Raise wages now that oil prices have fallen, Cameron urges employers
Employers should reward their workers with higher wages now that oil prices have fallen and companies are making more money, British Prime Minister David Cameron said. The benefits of lower costs should be passed on to employees, he added.
According to the Office for National Statistics, earnings in the service and manufacturing sectors are at record levels as businesses benefit from cheaper oil. Private non-financial firms’ profitability was 12% in Q3 2014 compared to 11.6% in the previous quarter. The net rate of return of manufacturing companies was 10.9% in Q3 2014 versus 9.9% in Q2 2014, the highest since Q1 2002. Service companies’ net rate of return, at 16.8%, was the highest rate since Q1 1997.
Mr. Cameron also called on companies to pay their employees at least a living wage, which is calculated at £7.85 per hour (£9.15 an hour in London). The National Minimum Wage stands at £6.50 an hour.
Global crude oil prices have plummeted by more than 60% since peaking in June 2014, mainly due to an explosion in shale oil production in North American, slower demand from emerging economies (especially China), and OPEC deciding not to reduce production.
Mr. Cameron believes companies are now in a position to raise wages. (Image: UK.GOV)
Mr. Cameron, who spoke from the White House during a two-day visit to the United States, said:
“Obviously I want to see companies’ success passed through in terms of wage increases. It has to be done in a way that’s affordable, and in a way that companies can continue to grow, we need to see productivity increase.”
“Companies that can afford to pay the living wage should. It’s good and helps to reduce the welfare bill. Falling oil prices is going to benefit a lot of businesses and a lot of countries and we want to see those benefits passed through in all the ways they can be.”

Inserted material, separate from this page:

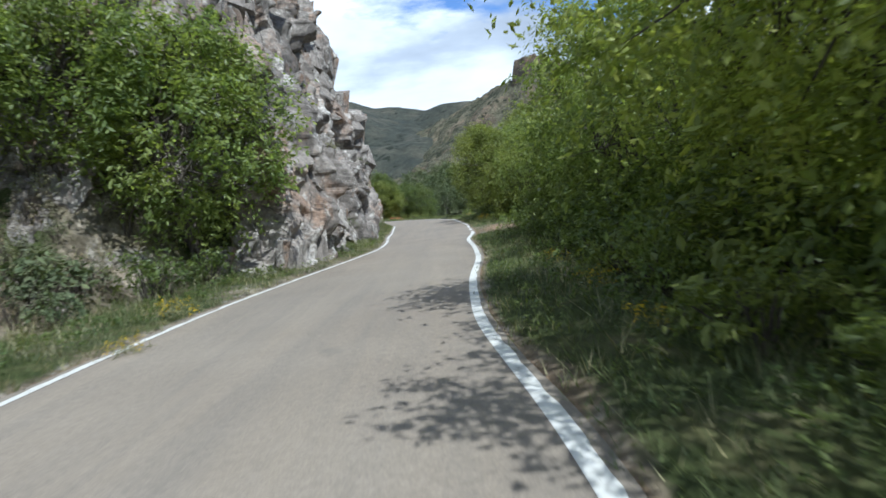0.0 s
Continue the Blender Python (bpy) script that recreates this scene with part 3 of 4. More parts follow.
def build_cliff(name, base, step, material, label, seed, rough=1.0, cell=1.0, tall=0.55, chip=1.0, grain=0.75):
    """A rock face over a base line of (x, y, height, lean back for each metre of height)."""
    base = np.array(base, float)
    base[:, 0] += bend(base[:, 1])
    length = np.concatenate([[0], np.cumsum(np.hypot(*np.diff(base[:, :2], axis=0).T))])
    s = np.arange(0, length[-1], step)
    bx, by, h, lean = (np.interp(s, length, base[:, k]) for k in range(4))
    k = np.exp(-np.linspace(-2, 2, 2 * int(1.2 / step) + 1) ** 2)
    k /= k.sum()
    pad = len(k) // 2
    bx, by = (np.convolve(np.pad(v, pad, mode="edge"), k, "valid") for v in (bx, by))
    tx, ty = np.gradient(bx), np.gradient(by)
    ln = np.hypot(tx, ty)
    ox, oy = ty / ln, -tx / ln
    n = int(h.max() / step) + 1
    t = np.linspace(0, 1, n)
    z = t[:, None] * (h + 0.5 * fbm(s * 0.7, s * 0, 3, seed) * np.minimum(h, 3))[None]
    ss = np.broadcast_to(s, z.shape)
    u, v = 0.42 * ss + 0.91 * z, 0.42 * z - 0.91 * ss
    out = 1.15 * facets(u * tall, v, 2.3 * cell, seed, 1.5) + 0.58 * facets(u * tall, v, 1.05 * cell, seed + 9, 1.7) + 0.45 * fbm(ss * 0.25, z * 0.25, 3, seed + 5)
    out = out - 0.9 * cell * (facets(u * (tall + 0.2), v, 1.1 * cell, seed + 50, 0) > 0.42) * np.clip(z - 0.4, 0, 1)
    out = out + 0.26 * chip * facets(u * grain, v, 0.48, seed + 19, 1.9)
    out[1:-1] = 0.2 * out[:-2] + 0.6 * out[1:-1] + 0.2 * out[2:]
    out[:, 1:-1] = 0.2 * out[:, :-2] + 0.6 * out[:, 1:-1] + 0.2 * out[:, 2:]
    out = rough * (out + 0.18 * chip * blocks(u * (grain + 0.05), v, 0.42, seed + 29, 2.2, 0.5) + 0.05 * fbm(ss * 3, z * 3, 3, seed + 6))
    ends = np.clip(np.minimum(s, s[-1] - s) / 2.5, 0, 1)[None]
    out = out * np.clip(0.7 + 0.3 * z, 0, 1) * ends - (1 - ends) * 0.8 - lean[None] * z - 0.25 * z**2 / np.maximum(h, 1)[None] * 0.25
    x, y = bx[None] + ox[None] * out, by[None] + oy[None] * out
    # the top runs back into the slope behind, the foot into the ground
    top = [np.stack([x[-1] - ox * d, y[-1] - oy * d, z[-1] + 0.75 * d + 0.5 * fbm(s * 0.8, s * 0 + d, 3, seed + 60)], -1) for d in (0.3, 0.7, 1.2)]
    top.append(top[-1] - np.stack([ox * 0.6, oy * 0.6, np.full_like(ox, 1.6)], -1))
    foot = np.stack([x[0], y[0], np.full_like(x[0], -0.6)], -1)
    grid = np.concatenate([foot[None], np.stack([x, y, z], -1), np.array(top)])
    me = mesh_of(name, grid.reshape(-1, 3), grid_faces(*grid.shape[:2])[:, ::-1])
    FACES[name] = np.stack([x, y, z], -1), thing(name, me, material, label, "rock face", "structure")
    return FACES[name][0]


CLIFF_FACE = build_cliff("cliff", [(-14, -8, 8, .3), (-9, 2, 10, .2), (-5.5, 9, 10.5, .16), (-2.2, 13.5, 11, .14), (0.6, 16.8, 11, .12), (3.0, 19.2, 11, .13), (3.4, 22, 11.5, .13), (3.5, 26, 11.5, .12),
                      (3.45, 30, 11.3, .10), (3.45, 33.4, 11, .06), (3.2, 35.4, 10.5, .06), (2.2, 37.2, 9, .1), (0.4, 38.6, 7, .2), (-2, 39.6, 6, .3)],
            0.065, CLIFF, "tall grey and rust rock face with blocky ledges beside the road", 200, 0.95)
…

Cheaper oil has handed the Conservatives a political gift just months before a national election by blunting Labour’s attack over a “cost of living crisis” in the UK. Prices of petrol (gasoline), food and several other everyday items have fallen, partly due to the crude oil price crash.
Source: “Manufacturing and Service Companies, Q3 2014,” Office for National Statistics.
Whether the feel-good factor will arrive rapidly enough to help the Tories in their re-election efforts remains to be seen. The Conservatives (the party in power) are still narrowly behind Labour, according to most opinion polls.
Reuters news agency quoted an anonymous source close to Mr. Cameron and his party who said “But there’s uncertainty about whether the votes will feed through as fast as the price cuts are feeding through. The election is not that far off now.”
There is concern among the political parties positioning for votes that North Sea oil companies will cut jobs dramatically in Scotland. However, the Tories are unlikely to be too alarmed as they would have very few votes to lose in Scotland. Chancellor George Osborne said he is considering lowering taxes for North Sea oil firms.
A Labour Party spokesman said in an interview with the BBC that the Conservative-Liberal Democrat coalition was the first government since the 1920s to leave its citizens financially worse off at the end of its parliament than at the beginning.
For nearly five years, wages have failed to keep up with inflation.
Mr. Cameron added, in response to Labour’s claims of workers’ dwindling purchasing power:
“I want to see people earn money for a good standard of living. We are seeing that happening. The figures showed recently if you have been in work for a year on average people have seen a pay increase of 4%.”